start EXTRACTED ENTRIES

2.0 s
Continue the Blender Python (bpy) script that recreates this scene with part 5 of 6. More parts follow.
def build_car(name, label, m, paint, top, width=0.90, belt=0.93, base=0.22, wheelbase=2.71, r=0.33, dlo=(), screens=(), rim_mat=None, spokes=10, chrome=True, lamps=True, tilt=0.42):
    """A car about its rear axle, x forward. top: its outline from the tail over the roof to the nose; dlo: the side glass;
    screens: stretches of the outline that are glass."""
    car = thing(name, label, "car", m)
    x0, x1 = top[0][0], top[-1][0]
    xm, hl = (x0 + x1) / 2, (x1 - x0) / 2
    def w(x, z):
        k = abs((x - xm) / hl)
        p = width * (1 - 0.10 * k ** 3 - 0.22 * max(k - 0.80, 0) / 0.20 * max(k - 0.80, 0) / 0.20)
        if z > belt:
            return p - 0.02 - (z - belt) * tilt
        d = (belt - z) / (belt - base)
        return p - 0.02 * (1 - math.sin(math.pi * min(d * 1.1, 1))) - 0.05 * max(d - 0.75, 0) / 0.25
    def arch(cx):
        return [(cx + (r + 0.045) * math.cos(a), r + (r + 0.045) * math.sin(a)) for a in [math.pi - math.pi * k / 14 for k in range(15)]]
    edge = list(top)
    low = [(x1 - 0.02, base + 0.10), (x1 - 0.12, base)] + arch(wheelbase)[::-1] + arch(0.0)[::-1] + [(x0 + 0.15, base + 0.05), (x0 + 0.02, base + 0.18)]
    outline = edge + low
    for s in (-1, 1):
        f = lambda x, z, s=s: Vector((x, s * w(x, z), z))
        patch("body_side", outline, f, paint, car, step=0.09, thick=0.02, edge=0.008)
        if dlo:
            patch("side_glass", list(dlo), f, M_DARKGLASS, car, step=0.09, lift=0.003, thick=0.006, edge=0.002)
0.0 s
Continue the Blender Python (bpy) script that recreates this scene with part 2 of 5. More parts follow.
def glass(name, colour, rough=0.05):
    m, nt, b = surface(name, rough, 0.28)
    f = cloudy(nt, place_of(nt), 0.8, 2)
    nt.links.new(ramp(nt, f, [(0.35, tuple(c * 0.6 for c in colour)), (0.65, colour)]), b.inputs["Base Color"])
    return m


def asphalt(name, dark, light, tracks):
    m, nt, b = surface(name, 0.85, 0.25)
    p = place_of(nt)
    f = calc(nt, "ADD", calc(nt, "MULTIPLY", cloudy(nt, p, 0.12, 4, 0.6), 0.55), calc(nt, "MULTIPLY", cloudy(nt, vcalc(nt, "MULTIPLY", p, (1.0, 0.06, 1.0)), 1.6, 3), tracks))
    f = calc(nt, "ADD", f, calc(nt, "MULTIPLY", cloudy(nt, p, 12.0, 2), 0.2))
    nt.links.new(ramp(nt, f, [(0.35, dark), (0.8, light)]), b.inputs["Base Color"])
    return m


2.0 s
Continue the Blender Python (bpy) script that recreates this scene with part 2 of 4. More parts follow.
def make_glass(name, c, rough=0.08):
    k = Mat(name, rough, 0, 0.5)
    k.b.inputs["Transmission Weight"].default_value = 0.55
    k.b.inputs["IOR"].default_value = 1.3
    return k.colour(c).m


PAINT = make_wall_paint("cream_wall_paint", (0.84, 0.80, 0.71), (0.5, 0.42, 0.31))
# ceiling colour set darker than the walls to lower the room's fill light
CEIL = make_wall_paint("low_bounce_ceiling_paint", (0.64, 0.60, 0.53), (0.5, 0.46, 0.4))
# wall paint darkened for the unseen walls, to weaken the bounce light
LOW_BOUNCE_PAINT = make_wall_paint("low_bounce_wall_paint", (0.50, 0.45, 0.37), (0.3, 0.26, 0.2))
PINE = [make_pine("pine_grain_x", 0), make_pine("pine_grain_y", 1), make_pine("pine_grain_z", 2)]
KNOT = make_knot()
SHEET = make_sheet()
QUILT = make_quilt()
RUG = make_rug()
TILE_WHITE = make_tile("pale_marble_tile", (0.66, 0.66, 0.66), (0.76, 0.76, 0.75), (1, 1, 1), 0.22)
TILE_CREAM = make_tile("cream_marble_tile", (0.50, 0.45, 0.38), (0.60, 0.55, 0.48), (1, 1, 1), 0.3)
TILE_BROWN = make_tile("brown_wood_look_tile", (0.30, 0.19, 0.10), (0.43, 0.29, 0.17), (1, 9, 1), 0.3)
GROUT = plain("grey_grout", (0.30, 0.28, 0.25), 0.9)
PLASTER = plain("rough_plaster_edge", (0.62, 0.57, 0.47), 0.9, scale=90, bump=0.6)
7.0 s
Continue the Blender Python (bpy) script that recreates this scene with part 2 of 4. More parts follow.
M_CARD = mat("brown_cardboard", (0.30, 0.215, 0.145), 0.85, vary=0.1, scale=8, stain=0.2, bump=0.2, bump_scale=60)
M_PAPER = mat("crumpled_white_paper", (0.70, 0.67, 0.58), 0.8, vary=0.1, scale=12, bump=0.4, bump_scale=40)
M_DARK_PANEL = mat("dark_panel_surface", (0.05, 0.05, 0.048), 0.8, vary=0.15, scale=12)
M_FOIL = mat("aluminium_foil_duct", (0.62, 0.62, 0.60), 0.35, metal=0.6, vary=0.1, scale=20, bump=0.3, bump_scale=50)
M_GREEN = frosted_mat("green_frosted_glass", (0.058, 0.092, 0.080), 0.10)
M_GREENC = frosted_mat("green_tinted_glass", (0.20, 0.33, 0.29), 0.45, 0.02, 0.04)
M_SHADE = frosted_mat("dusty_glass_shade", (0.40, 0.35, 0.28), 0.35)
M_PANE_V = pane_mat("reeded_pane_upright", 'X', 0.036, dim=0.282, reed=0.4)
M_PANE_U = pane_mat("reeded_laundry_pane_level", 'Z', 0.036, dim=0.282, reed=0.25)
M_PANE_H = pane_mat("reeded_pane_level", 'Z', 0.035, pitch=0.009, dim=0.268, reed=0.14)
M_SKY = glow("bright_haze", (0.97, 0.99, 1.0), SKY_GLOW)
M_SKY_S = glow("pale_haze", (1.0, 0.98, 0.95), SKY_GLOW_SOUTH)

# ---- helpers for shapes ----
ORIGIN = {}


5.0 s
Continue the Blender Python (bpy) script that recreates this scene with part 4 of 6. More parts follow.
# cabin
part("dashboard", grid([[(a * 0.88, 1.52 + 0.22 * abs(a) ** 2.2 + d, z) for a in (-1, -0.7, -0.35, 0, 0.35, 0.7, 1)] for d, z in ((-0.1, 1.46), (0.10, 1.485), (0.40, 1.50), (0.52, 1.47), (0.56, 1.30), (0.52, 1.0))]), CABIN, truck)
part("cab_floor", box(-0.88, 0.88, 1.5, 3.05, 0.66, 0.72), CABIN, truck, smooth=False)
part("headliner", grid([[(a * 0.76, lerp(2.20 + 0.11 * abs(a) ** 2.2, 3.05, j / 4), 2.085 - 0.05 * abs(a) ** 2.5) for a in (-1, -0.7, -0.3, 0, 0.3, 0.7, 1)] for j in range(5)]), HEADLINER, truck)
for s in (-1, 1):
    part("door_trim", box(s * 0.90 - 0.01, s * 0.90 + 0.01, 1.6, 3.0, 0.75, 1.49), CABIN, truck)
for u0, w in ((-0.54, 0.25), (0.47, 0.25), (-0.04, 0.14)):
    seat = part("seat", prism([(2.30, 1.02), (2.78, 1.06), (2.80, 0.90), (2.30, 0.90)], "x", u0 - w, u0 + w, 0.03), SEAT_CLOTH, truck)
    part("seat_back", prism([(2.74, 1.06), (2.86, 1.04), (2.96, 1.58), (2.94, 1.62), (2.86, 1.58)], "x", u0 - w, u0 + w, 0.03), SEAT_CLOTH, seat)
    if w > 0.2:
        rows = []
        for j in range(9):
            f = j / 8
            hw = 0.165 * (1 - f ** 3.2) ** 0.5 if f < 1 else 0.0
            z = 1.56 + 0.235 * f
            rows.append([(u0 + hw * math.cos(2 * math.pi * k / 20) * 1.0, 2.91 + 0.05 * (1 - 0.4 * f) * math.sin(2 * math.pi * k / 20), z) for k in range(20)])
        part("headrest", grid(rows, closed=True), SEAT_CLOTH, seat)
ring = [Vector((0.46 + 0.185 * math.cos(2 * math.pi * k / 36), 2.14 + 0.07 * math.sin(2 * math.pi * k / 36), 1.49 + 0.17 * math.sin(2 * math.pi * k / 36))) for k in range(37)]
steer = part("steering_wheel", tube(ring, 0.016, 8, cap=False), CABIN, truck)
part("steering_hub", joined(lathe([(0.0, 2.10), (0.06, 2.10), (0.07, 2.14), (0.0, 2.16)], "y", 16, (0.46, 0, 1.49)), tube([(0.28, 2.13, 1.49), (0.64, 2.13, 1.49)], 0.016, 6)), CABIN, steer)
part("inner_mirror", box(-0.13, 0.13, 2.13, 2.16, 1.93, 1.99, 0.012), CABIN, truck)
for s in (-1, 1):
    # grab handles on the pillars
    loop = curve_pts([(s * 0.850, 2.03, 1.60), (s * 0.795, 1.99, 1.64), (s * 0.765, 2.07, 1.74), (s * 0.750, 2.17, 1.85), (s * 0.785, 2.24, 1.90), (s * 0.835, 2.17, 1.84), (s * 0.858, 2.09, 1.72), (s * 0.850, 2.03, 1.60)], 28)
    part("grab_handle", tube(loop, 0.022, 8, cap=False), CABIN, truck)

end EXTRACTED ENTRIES

Look through the data above. Each line containing the word "this" needs to be copied.

Continue the Blender Python (bpy) script that recreates this scene with part 5 of 6. More parts follow.
Continue the Blender Python (bpy) script that recreates this scene with part 2 of 5. More parts follow.
Continue the Blender Python (bpy) script that recreates this scene with part 2 of 4. More parts follow.
Continue the Blender Python (bpy) script that recreates this scene with part 2 of 4. More parts follow.
Continue the Blender Python (bpy) script that recreates this scene with part 4 of 6. More parts follow.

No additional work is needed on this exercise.